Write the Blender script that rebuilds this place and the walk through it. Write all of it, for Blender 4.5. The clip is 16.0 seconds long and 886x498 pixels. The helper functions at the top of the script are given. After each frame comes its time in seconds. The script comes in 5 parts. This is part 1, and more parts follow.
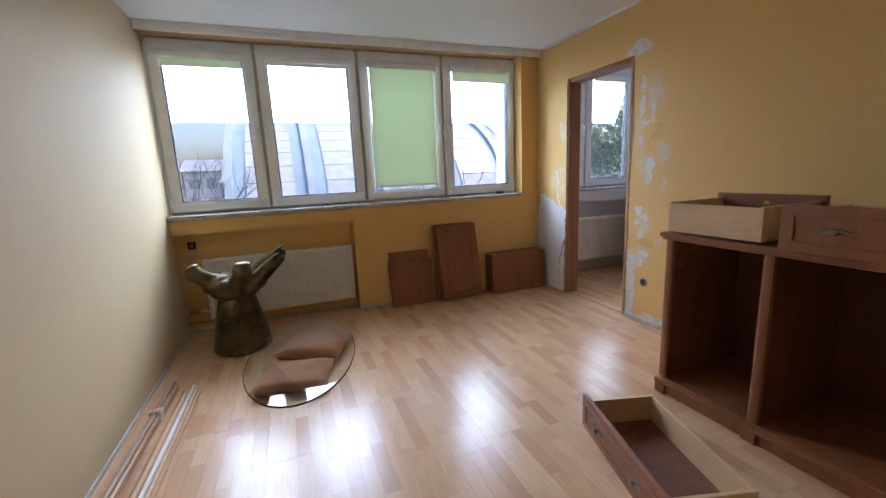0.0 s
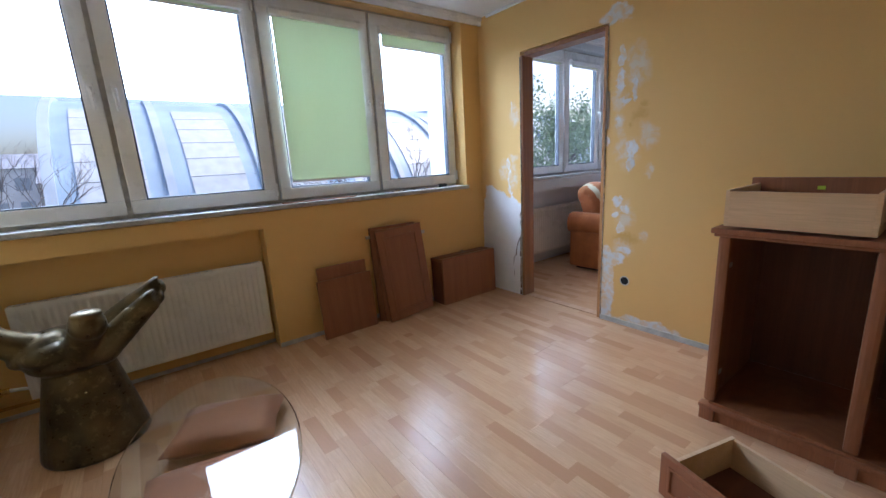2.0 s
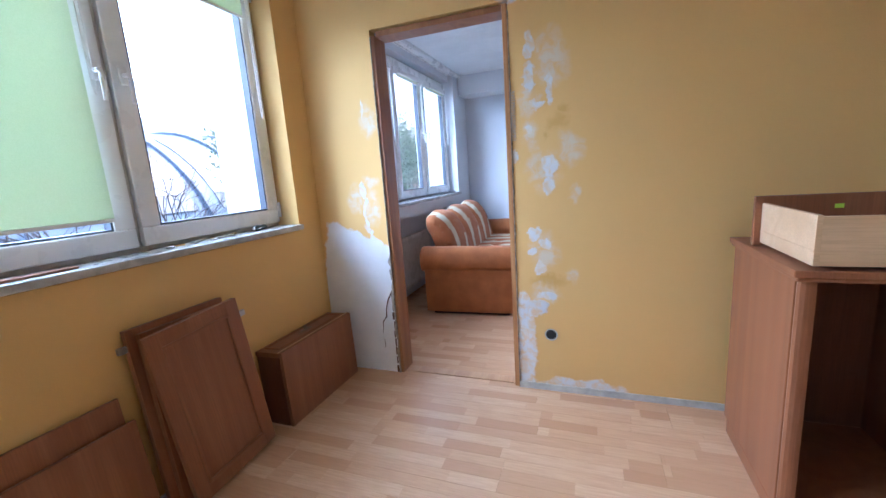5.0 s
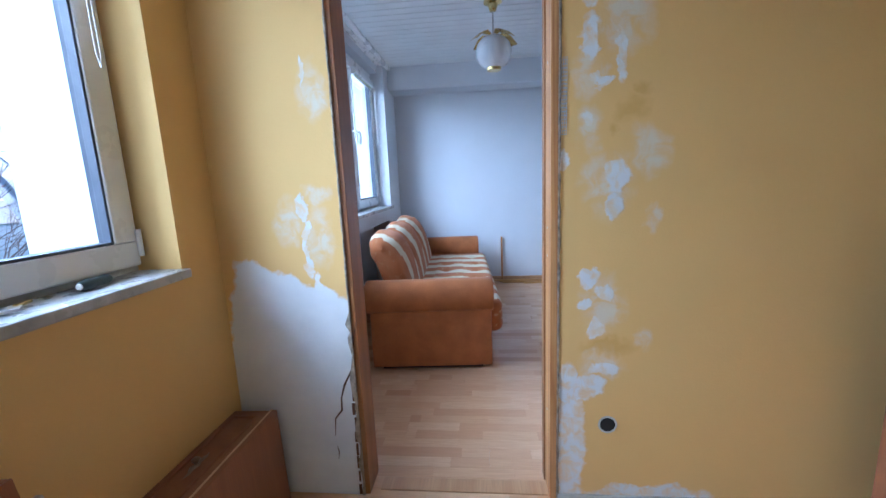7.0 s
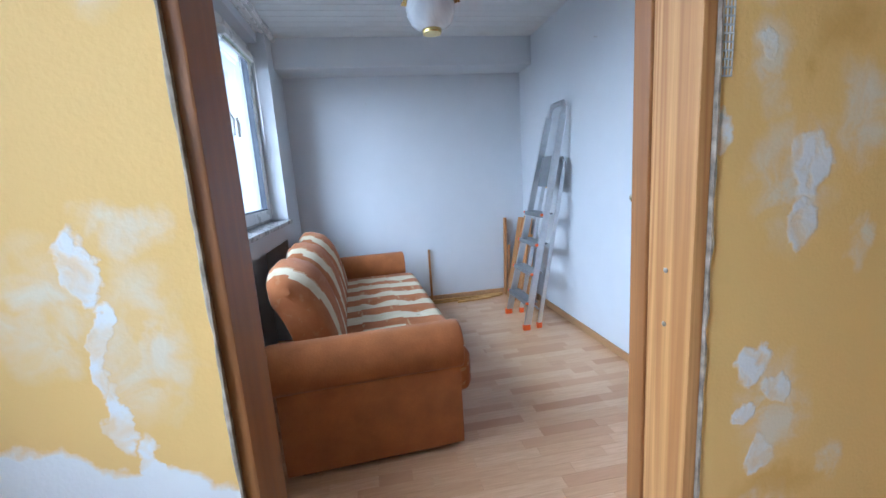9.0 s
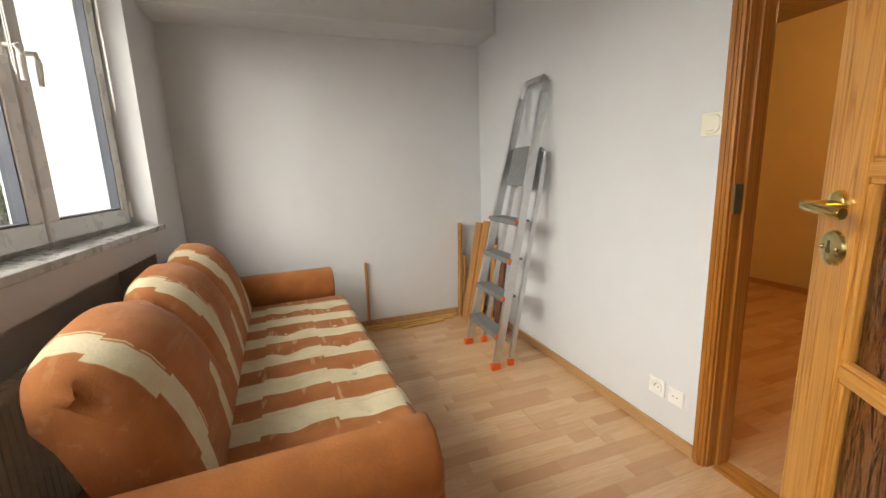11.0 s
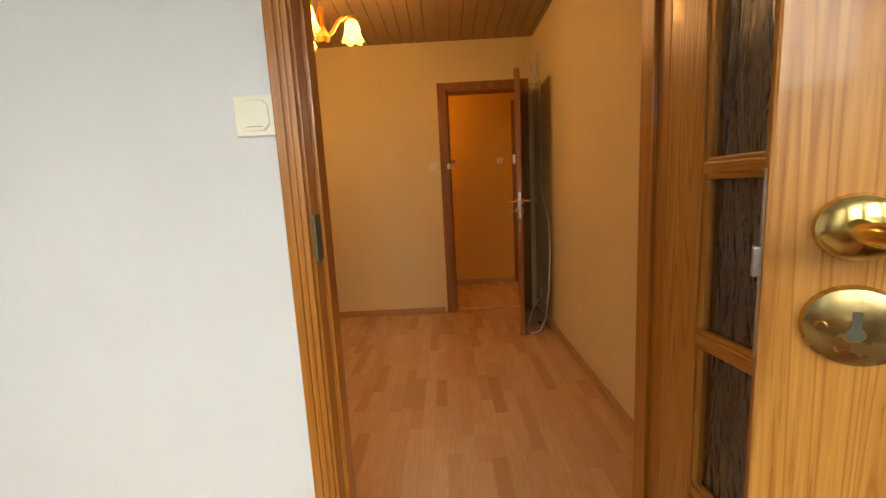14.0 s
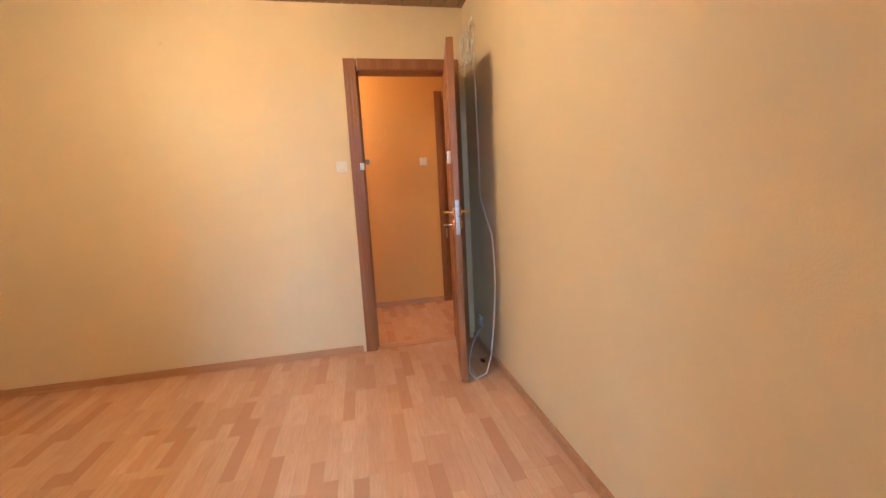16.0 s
============
* **Your task**
Reproduce the material above verbatim; omit every picture.

* **Exercise answer**
Write the Blender script that rebuilds this place and the walk through it. Write all of it, for Blender 4.5. The clip is 16.0 seconds long and 886x498 pixels. The helper functions at the top of the script are given. After each frame comes its time in seconds. The script comes in 5 parts. This is part 1, and more parts follow.
0.0 s
2.0 s
5.0 s
7.0 s
9.0 s
11.0 s
14.0 s
16.0 s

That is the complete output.